Heading: Plausible Implausibilities

Text: Next the majority defers to the IJ's finding of chronological implausibilities that supported his adverse credibility finding. When reviewing credibility determinations based on discrepancies or implausibilities, we normally conduct a three-pronged analysis: first, we determine whether the discrepancies articulated by the IJ and/or the BIA are actually present in the administrative record; second, we look to whether the discrepancies generate specific and cogent reasons from which to infer that petitioner or his witnesses provided non-creditworthy testimony; and third, we examine whether the petitioner failed to provide a persuasive explanation for these discrepancies. Cuko, 522 F.3d at 37. The IJ's finding glaringly fails the second prong.
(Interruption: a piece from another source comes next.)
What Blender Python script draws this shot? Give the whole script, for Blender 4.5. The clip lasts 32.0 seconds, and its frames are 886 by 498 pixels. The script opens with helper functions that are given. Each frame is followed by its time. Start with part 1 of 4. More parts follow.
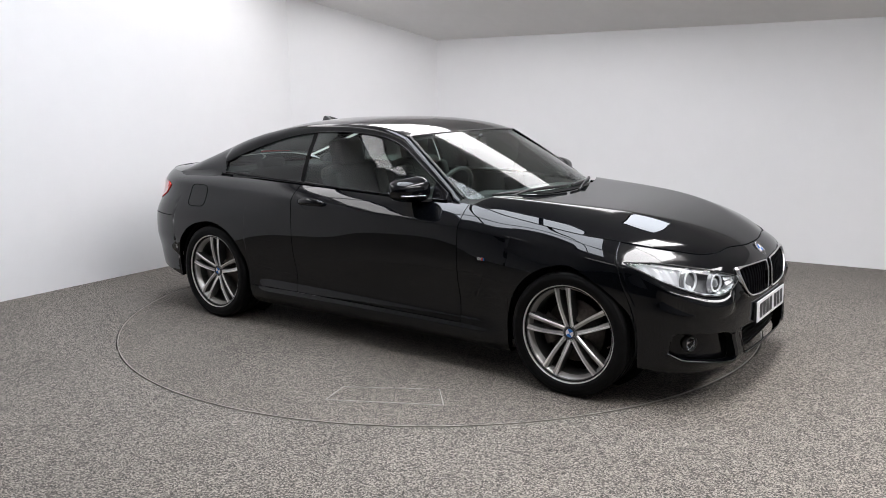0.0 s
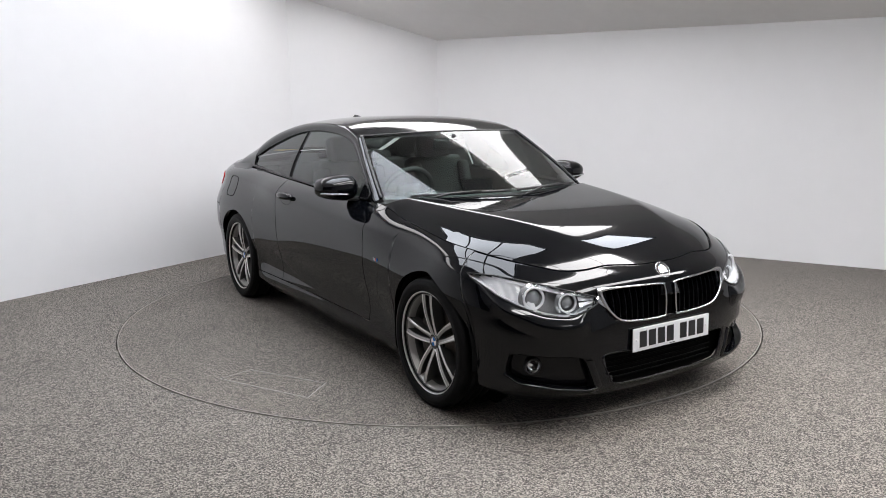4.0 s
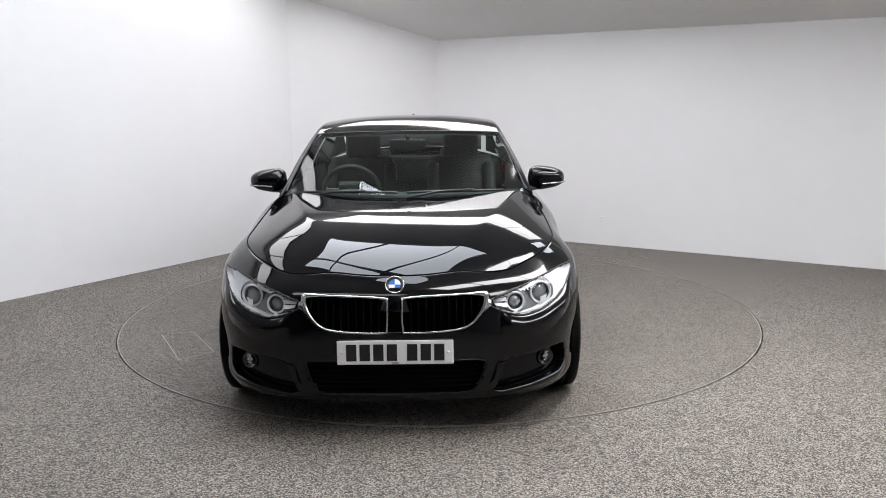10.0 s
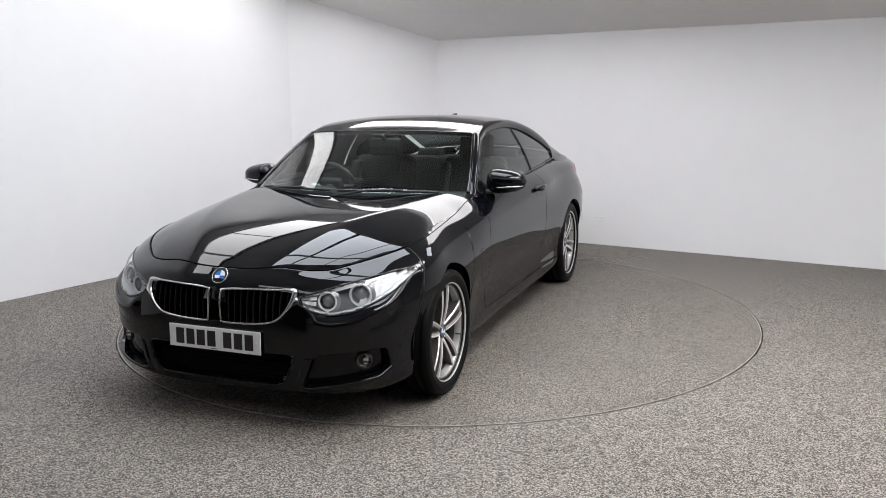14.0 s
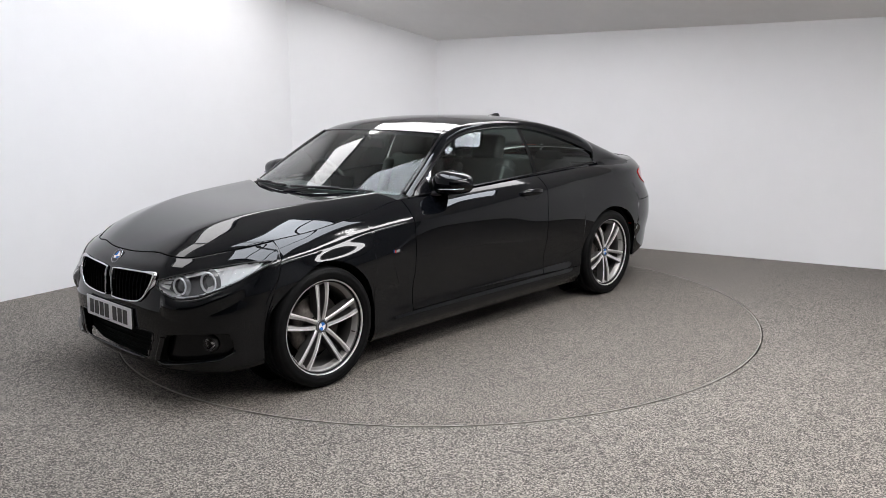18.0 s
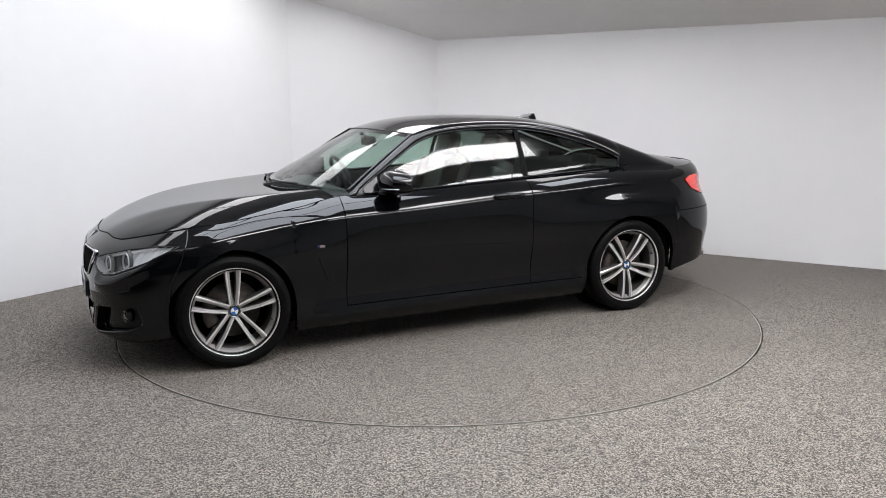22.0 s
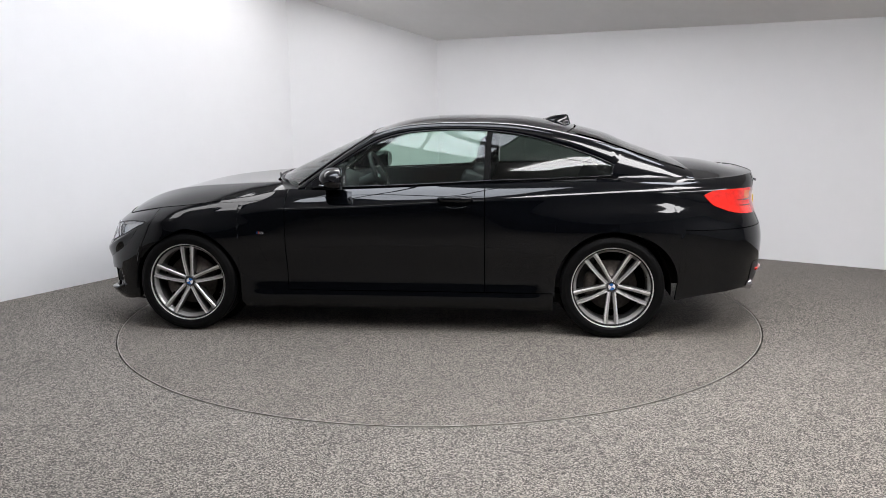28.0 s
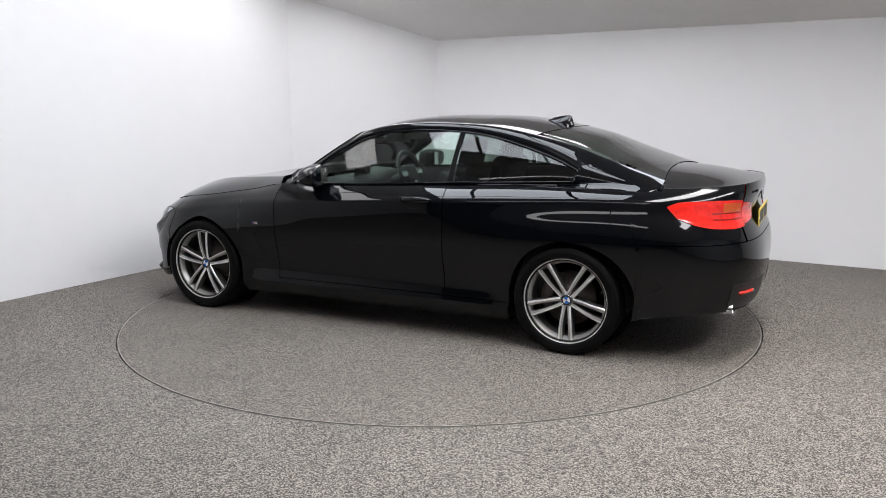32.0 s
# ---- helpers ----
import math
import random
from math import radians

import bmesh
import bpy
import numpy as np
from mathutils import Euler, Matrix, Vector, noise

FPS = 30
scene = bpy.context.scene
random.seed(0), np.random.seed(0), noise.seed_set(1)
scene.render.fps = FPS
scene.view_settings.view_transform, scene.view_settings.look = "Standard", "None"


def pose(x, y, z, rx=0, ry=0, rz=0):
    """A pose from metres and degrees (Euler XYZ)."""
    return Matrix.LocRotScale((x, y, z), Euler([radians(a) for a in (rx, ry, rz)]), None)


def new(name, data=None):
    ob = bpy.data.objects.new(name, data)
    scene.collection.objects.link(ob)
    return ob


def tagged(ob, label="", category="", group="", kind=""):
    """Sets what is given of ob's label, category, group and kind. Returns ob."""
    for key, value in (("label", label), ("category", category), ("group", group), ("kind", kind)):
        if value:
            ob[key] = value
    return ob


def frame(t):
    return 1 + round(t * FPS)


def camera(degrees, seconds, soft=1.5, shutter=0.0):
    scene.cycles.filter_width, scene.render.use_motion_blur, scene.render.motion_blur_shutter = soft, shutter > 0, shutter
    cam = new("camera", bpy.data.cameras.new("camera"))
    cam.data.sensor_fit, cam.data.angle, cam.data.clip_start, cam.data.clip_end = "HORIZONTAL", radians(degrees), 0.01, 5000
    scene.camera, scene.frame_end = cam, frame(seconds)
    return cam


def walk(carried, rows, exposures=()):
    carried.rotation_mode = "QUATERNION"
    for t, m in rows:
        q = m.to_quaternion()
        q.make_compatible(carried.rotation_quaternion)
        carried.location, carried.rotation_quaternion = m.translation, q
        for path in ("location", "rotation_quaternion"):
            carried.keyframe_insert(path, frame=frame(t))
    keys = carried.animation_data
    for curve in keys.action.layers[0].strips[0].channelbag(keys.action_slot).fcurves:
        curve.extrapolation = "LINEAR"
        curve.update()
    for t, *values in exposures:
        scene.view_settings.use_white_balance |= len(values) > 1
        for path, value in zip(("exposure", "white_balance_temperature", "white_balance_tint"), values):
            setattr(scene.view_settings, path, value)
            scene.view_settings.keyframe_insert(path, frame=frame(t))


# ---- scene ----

The IJ found it implausib[le]. . . that the respondent would be arrested and beaten eight years after his protest march in February of 1992. The purported chronological implausibility also included the six-week gap between Dehonzai's statements at work and his second detention. The IJ's reasoning for finding these implausible was that the chronology just does not work. This analysis does not set forth any specific and cogent reason as to why the chronology should be viewed as implausible in order to support an adverse credibility determination. See Cuko, 522 F.3d at 37; see also Wiratama, 538 F.3d at 4. Indeed, not once in these proceedings has anyone posited an actual rationale for why this chronology just does not work. Any reasonable adjudicator would be compelled to find the IJ's conclusion a baseless tautology; deferring to this shell of a legal analysis renders our review meaningless.